After Valentin's pop-up came down, I was thinking that tomorrow's the rubber game. Because much as I like Milledge, and much as I believe in our team's heart and moxie and can-do spirit, the baseball gods had spoken.

6 comments to Ugh! Gakk! Blecch!

  • Anonymous

    The Spanish explorers who first “discovered” the region that came to be known as Los Angeles had a term for last night:

  • Anonymous

    Oy.

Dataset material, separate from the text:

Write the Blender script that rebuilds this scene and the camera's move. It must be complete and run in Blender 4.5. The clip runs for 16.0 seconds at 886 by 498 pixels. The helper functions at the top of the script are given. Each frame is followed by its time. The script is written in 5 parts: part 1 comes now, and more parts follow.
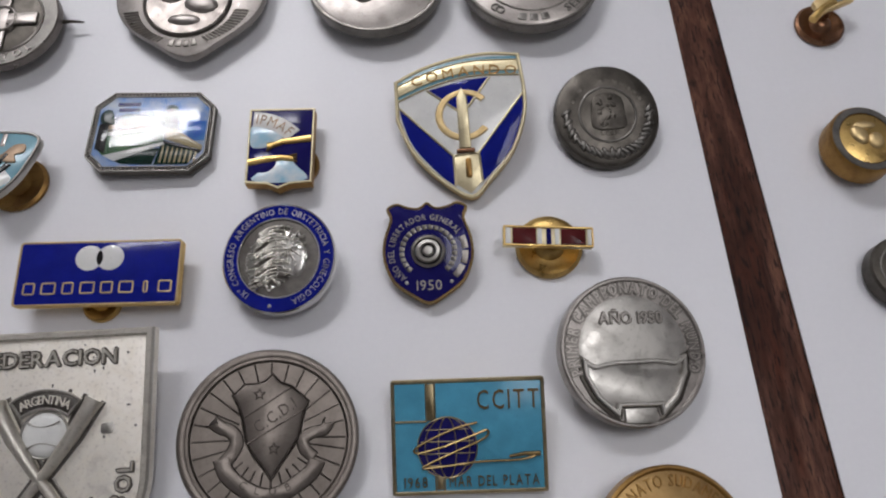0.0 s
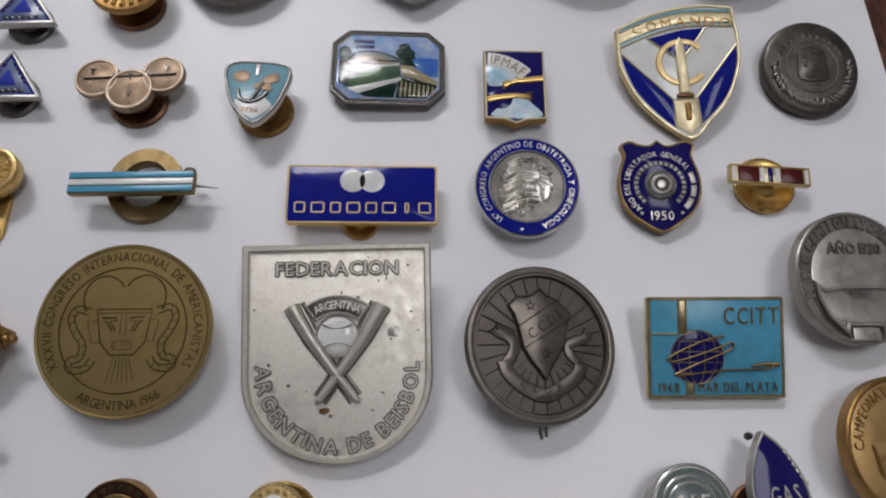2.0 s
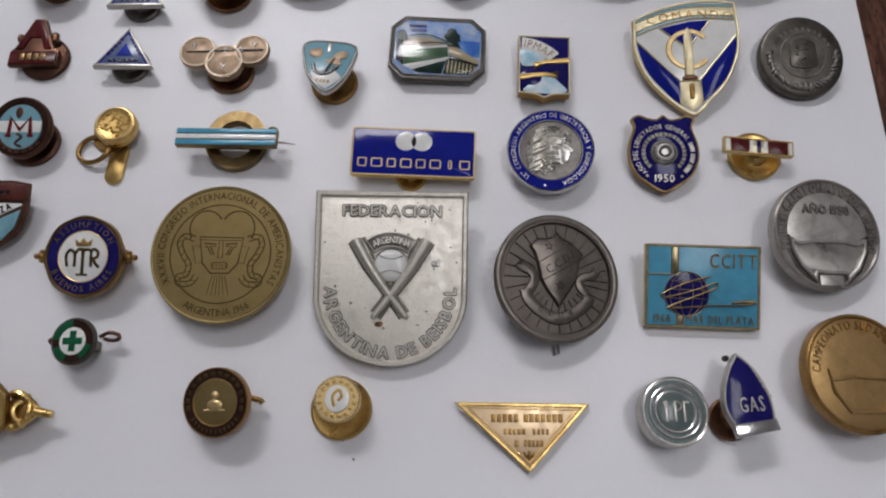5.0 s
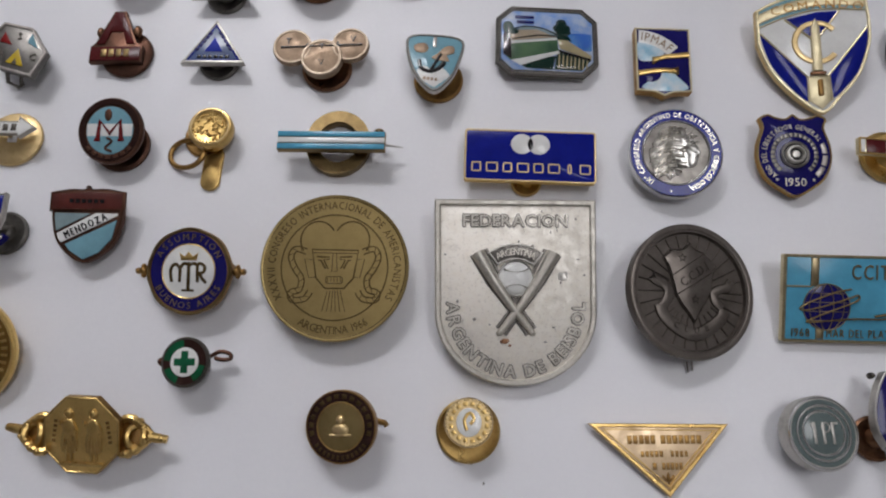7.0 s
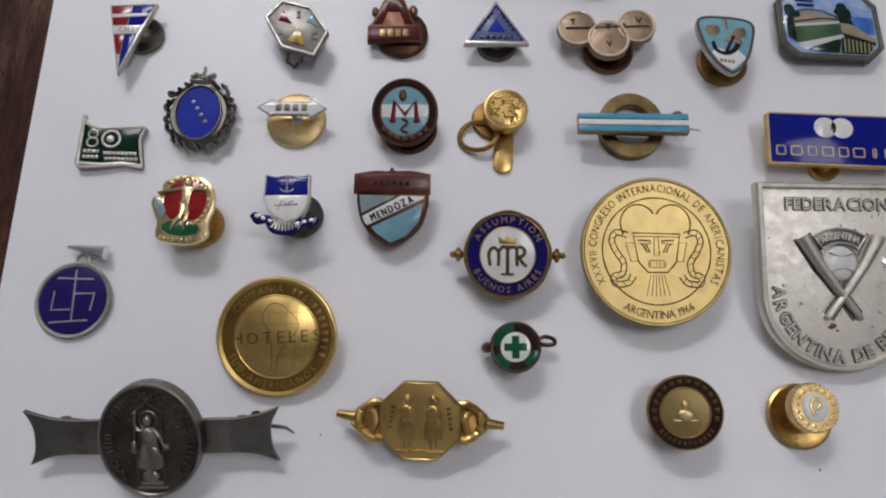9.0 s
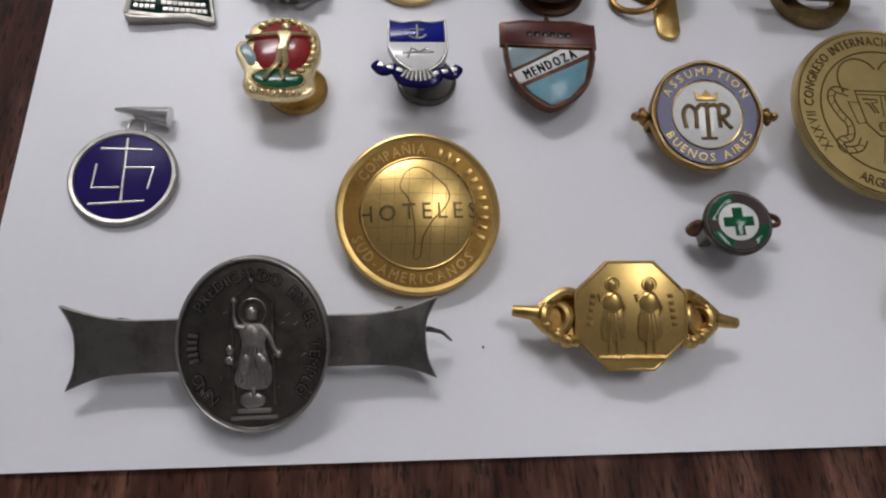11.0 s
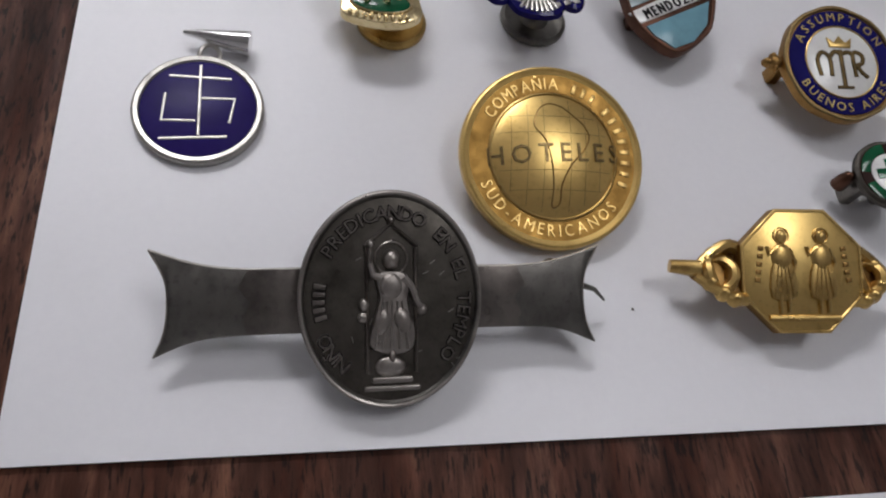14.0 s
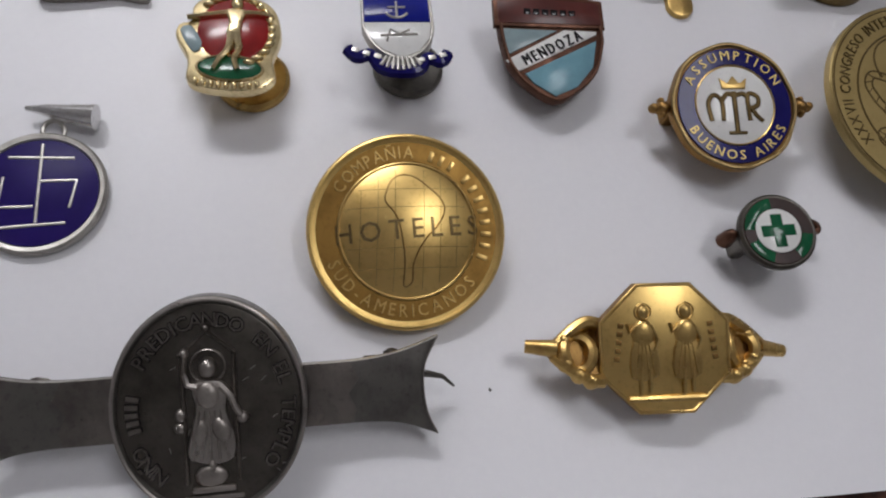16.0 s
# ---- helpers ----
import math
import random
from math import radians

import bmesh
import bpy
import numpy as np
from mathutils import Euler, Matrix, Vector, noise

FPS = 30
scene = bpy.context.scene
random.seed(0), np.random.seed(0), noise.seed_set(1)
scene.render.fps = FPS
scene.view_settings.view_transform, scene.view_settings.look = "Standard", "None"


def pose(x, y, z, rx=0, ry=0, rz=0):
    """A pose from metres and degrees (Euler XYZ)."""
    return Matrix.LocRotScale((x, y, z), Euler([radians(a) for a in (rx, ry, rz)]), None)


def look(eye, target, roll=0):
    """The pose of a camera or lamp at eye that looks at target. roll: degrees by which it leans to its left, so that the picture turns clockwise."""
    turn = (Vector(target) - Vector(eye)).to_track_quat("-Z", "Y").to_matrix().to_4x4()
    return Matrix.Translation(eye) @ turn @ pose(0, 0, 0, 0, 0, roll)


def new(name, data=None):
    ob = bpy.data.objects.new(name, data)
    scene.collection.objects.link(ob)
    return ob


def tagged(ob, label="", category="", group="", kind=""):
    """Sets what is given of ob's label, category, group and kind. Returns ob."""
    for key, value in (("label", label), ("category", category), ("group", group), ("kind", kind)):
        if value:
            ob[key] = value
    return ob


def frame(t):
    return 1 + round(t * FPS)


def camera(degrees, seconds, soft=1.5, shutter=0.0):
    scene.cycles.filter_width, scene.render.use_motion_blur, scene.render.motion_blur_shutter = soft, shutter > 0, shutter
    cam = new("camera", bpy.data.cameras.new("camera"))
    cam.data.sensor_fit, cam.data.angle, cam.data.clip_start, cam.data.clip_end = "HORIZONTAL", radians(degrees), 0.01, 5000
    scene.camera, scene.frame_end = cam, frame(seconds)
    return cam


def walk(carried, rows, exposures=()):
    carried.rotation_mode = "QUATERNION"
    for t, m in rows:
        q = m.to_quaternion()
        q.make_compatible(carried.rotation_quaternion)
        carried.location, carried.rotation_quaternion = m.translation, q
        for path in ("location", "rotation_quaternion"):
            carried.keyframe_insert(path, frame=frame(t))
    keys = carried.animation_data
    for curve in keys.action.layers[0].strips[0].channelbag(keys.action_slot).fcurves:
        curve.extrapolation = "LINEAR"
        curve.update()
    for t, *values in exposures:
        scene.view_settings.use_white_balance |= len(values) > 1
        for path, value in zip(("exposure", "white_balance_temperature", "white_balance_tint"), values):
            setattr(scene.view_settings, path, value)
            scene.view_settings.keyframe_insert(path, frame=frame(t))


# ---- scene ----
cam = camera(64.40, 16.0, soft=2.1)
# Seconds, eye, target and roll; lengths in decimetres.
PATH = [
    (0, (2.4314, 0.3013, 1.2318), (2.4422, 1.0794, -0.6106), -2.49),
    (0.5, (2.3332, 0.2973, 1.2207), (2.4013, 1.034, -0.6375), 1.60),
    (1, (2.2312, 0.2692, 1.2389), (2.302, 0.984, -0.6277), 2.29),
    (1.5, (2.0934, 0.2412, 1.2704), (2.1554, 0.9625, -0.594), 2.06),
    (2, (1.9278, 0.1999, 1.3133), (1.9865, 0.9003, -0.5591), 3.02),
    (2.5, (1.791, 0.1771, 1.3769), (1.8066, 0.8641, -0.5014), 0.26),
    (3, (1.7745, 0.0788, 1.4392), (1.7629, 0.699, -0.4622), -1.21),
    (3.5, (1.8269, -0.0518, 1.5294), (1.835, 0.6376, -0.348), 0.68),
    (6, (1.9184, 0.108, 1.5534), (1.8632, 0.7112, -0.3527), -4.24),
    (6.5, (1.7989, 0.1436, 1.5431), (1.7672, 0.706, -0.376), -2.37),
    (7, (1.6332, 0.1335, 1.506), (1.6122, 0.7118, -0.4084), -1.79),
    (7.5, (1.4427, 0.1205, 1.4931), (1.4348, 0.7062, -0.4192), -0.78),
    (8, (1.2777, 0.0932, 1.4936), (1.2739, 0.6798, -0.4185), -0.43),
    (8.5, (1.132, 0.1129, 1.4905), (1.1452, 0.6979, -0.422), 1.00),
    (9, (0.9308, 0.1116, 1.4716), (0.9483, 0.6809, -0.4456), 2.02),
    (9.5, (0.8046, 0.0843, 1.4101), (0.8378, 0.6511, -0.5077), 2.87),
    (10, (0.7209, -0.0143, 1.2734), (0.781, 0.6435, -0.6144), 4.07),
    (12.5, (0.3282, -0.1662, 0.7073), (0.6922, 0.6808, -1.0675), 21.85),
    (13, (0.3036, -0.1912, 0.6985), (0.6681, 0.6482, -1.0799), 22.09),
    (13.5, (0.2982, -0.2125, 0.7291), (0.6648, 0.6277, -1.0484), 21.78),
    (14, (0.2961, -0.1354, 0.7669), (0.6809, 0.7229, -0.9981), 21.88),
    (14.5, (0.3286, -0.0475, 0.8048), (0.6999, 0.7933, -0.9715), 20.88),
    (15, (0.3915, 0.025, 0.8293), (0.7617, 0.8807, -0.9401), 19.77),
    (15.5, (0.4469, -0.004, 0.7762), (0.8177, 0.7855, -1.0235), 21.87),
    (16, (0.51, -0.0027, 0.8325), (0.8332, 0.7499, -0.9921), 19.63),
]
walk(cam, [(t, look(Vector(eye) * 0.1, Vector(target) * 0.1, roll)) for t, eye, target, roll in PATH])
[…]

I hate West Coast road trips – I fall asleep with the radio on and the game seemingly going well after a rough start, and then BAM! I wake up to discover that the game was a messy loss that stinks about as badly as the charred-beyond-recognition former food one of my roommates inexplicably left in the microwave.

  • Anonymous

    I bailed right after Nomaaaaaaaaaah's HR in the 1st.
    I said to myself, “Self? Pedro ain't got it tonight.”
    And went to bed…

  • Anonymous

    I dozed off in the second inning with the TV on, and awoke this morning just as SNY was starting a showing of the “fast forward” version. You thought it was ugly live – – try the distilled version. “We now skip forward to the next calamity …” It had all the morbid fascination of watching a 30 car pileup on the Van Wyck Expressway.
    The homers off Pedro and the clanks at second base were bad enough. When I saw the batted ball catch Beltran in the heel as he tried to advance to third, I knew that the seventh seal had been broken and demonic bad luck were stalking the team, it being 6/6/6 and all.

  • Anonymous

    That's a good point. Somehow the Angels managed to club the Devil Rays on 6/6/6, but I should've guessed there'd be evil afoot. Evil, evil, evil–one of Pedro's worst starts as a Met…and it's not like he was the third best pitcher in baseball or anything, lately, heh. And Valentin, our supposed rising savior at second who we didn't waste our summer praying in vain for, was as bad as you can be. I'm not one for condemning a guy for one bad game…but that was a pretty bad game, I mean, it was the old Kaz in the field and the new Kaz at the plate.
    It was also 62nd anniversary of D-Day…apparently nobody told the Mets.

  • Anonymous

    We shoulda brought up Keppinger. He's still technically No. 6.